El ignorante, que conoce su entorno, que sabe sus pequeñas cosas, que posee algunos conocimientos prácticos, utilitarios, es como un punto, un redondelito, por lo que su frontera circular con lo que ignora es mínima y, como tal, ni siquiera la advierte, no tiene conciencia de ella y se siente feliz y satisfecho en su ignorancia.
Si se acomete la instrucción del ignaro, este va ensanchando el círculo de sus conocimientos y empieza a adquirir conciencia de que existen, más allá, otras cosas que se pueden aprender. Sus límites con lo que desconoce han crecido notablemente, pero no lo bastante para inquietarlo y su actitud se diversifica.
El que es pedante se siente tan satisfecho de haber aprendido tanto que se regodea con su propio saber y hace alarde constante de su adquirida erudición.
El que es un vivalavirgen sabe hasta donde llegan sus conocimientos, juzga que hay más cosas que le convendría saber, pero está convencido de que no son tantas, de que será cosa de ponerse a ello cuando tenga tiempo y, de momento, le saca todo el provecho posible a lo que ha aprendido.
También hay quien necesita afirmarse en lo que sabe y sigue aprendiendo, estudiando, analizando, investigando, ampliando ese círculo que dijimos. Lo atrae lo desconocido y para él resulta desconocido todo lo que no sabe, aunque ya lo sepan otros. Y cuanto más sabe, más se dilata el circulo que abarca sus conocimientos y más crece su frontera con lo que ignora, más conciencia tiene de la inmensidad con la que limita y más le retorna a la mente la famosa sentencia «Hay más cosas en el cielo y en la tierra de las que alcanza tu filosofía».

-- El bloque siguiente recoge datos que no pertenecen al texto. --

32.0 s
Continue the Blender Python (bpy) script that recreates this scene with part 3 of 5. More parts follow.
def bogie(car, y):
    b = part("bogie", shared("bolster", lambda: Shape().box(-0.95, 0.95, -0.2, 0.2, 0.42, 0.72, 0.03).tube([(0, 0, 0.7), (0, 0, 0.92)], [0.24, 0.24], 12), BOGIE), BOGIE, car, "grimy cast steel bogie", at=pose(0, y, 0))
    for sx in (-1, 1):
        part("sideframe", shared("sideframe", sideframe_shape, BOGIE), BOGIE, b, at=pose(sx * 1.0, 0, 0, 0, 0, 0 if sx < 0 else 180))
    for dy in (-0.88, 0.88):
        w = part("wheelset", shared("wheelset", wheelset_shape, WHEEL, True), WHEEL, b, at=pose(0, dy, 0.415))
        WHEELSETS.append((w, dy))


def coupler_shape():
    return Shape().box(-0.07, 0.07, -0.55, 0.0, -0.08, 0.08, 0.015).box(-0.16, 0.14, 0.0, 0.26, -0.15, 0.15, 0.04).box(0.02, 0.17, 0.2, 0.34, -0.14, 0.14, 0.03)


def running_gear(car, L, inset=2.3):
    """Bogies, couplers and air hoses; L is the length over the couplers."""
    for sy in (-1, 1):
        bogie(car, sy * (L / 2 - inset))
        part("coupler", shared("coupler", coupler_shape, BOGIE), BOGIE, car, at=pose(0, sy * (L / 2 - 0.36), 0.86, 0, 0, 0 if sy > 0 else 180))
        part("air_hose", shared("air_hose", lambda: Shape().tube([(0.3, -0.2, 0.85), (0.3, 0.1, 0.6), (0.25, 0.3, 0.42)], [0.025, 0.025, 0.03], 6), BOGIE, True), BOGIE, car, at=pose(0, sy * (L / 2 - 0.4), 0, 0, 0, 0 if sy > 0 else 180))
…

Ese es el sabio ya: quien es plenamente consciente de los límites de su saber y percibe a su alrededor los amplísimos espacios de sus ignorancias. De ahí su actitud natural: la angustia del saber que lo conduce al borde mismo de las incógnitas simas de todo cuanto ignora. El vértigo del sabio, que no padece el necio.

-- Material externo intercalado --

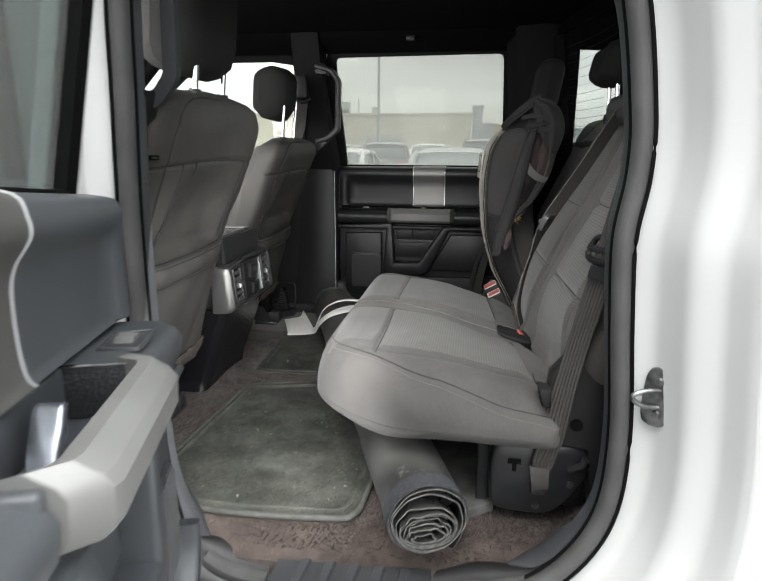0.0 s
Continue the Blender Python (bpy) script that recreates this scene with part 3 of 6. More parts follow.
# ======== far side ========
far = thing("far_pillars", "black plastic pillar trim on the far side of the cab", "pillar trim", kind="structure", at=(-0.35, 2.45, 0.65))
part("lower_pillar", loft([[(-0.47 - a, 2.475, z), (-0.46 - a, 2.440, z), (-0.40 - a * .6, 2.420, z), (-0.335, 2.415, z), (-0.305, 2.425, z), (-0.295, 2.455, z), (-0.295, 2.50, z), (-0.36, 2.51, z)]
                           for z, a in ((0.63, 0.06), (0.80, 0.03), (1.0, 0.01), (1.308, 0.0))]), PLASTIC, far)
part("upper_pillar", loft([[(-0.475 + b, 2.47 - c, z), (-0.46 + b, 2.43 - c, z), (-0.40 + b, 2.418 - c, z), (-0.345 + b, 2.425 - c, z), (-0.335 + b, 2.45 - c, z), (-0.335 + b, 2.50 - c, z), (-0.42 + b, 2.51 - c, z)]
                           for z, b, c in ((1.30, 0.05, 0), (1.45, 0.03, 0.005), (1.65, 0.005, 0.03), (1.86, 0.0, 0.08))]), SOFT_BLACK, far)
part("pillar_cover", box((-0.450, 2.405, 1.52), (-0.405, 2.44, 1.72), 0.014), HEADLINER, far)
part("rear_pillar", loft([[(0.455 + b, 2.50 - c, z), (0.452 + b, 2.45 - c, z), (0.50 + b, 2.40 - c, z), (0.60 + b, 2.37 - c, z), (0.655, 2.335 - c * .3, z), (0.695, 2.33, z), (0.69, 2.50, z)]
                          for z, b, c in ((0.63, 0.0, 0), (1.30, 0.0, 0), (1.55, -0.012, 0.012), (1.87, -0.035, 0.06), (1.94, -0.035, 0.08))]), SOFT_BLACK, far)
part("rail", loft([[(x, 2.47, 1.795), (x, 2.425, 1.79), (x, 2.36, 1.84), (x, 2.36, 1.93), (x, 2.50, 1.93)] for x in (-1.3, -0.4, 0.1, 0.72)]), HEADLINER, far)
part("white_edge", box((-0.302, 2.428, 0.70), (-0.2995, 2.4305, 1.33), 0.0005), WHITE_PAINT, far)
part("sill_trim", box((-1.2, 2.405, 0.63), (0.50, 2.47, 0.695), 0.015), PLASTIC, far)
grab(2.415, -1, "grab_handle", -0.318)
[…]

El especialista profundo que sabe mirar hacia otros lados- se atesora la esencia, el núcleo de la sabiduría humana. Pueden ser unos cuantos miles en todo el mundo, no me atrevo a aventurar la cifra.
Este es el panorama habitual del sabio. Tiene conciencia de su saber y de que hay otras cosas que saben otros y muchas más que no sabe nadie y es capaz de calcular y de prever la dimensión de lo que ignora. Y se ve obligado, de continuo, angustiosamente, a mantener el equilibrio del conocimiento, a no dejarse arrastrar hacia la amenazadora ansiedad que produce lo inabarcable.